(Reuters) - Jesuit delegates from around the world are gathering in Rome to choose a superior general to run the largest male Catholic clerical order.
Here are five facts about the Jesuits:
* Founded in 1540 by the Spaniard St. Ignatius Loyola, the Society of Jesus — as the Jesuits are formally known — has about 19,200 members in 112 countries, down from a peak of some 36,000 in the 1960s. It is an all-male order with a growing percentage of members from developing countries, especially India.
* The Jesuits were disbanded by Pope Clement XIV in 1773 after political pressure in Europe and restored in 1814 by Pope Pius VII. They were said to be such intelligent debaters that critics coined the adjective “jesuitical” to describe someone who uses sly reasoning to argue a point of view.

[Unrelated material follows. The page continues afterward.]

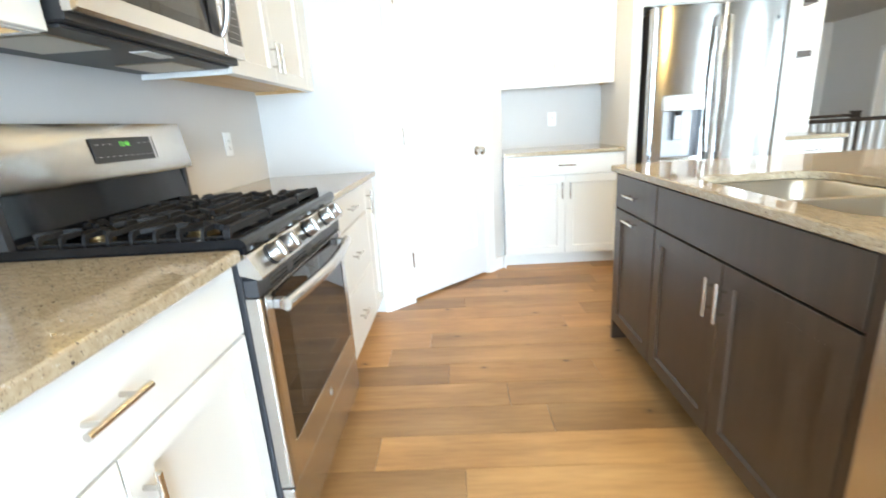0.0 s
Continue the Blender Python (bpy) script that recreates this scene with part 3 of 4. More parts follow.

* The Jesuits are best known for their prominent role in education, theology, missionary work and publishing, with a strong emphasis on social justice and human rights. They run many prestigious secondary schools and universities around the world and publish leading intellectual journals.
* Pope John Paul II, who died in 2005, clashed with the Jesuits. He said the order had become too independent, leftist and political, particularly in Latin America. Many of the theologians disciplined by the Vatican in recent years have been Jesuits.
* The new Jesuit leader is elected by a secret ballot. After he is chosen, delegates are not allowed to leave the room until the Pope is informed, in keeping with a centuries-old tradition.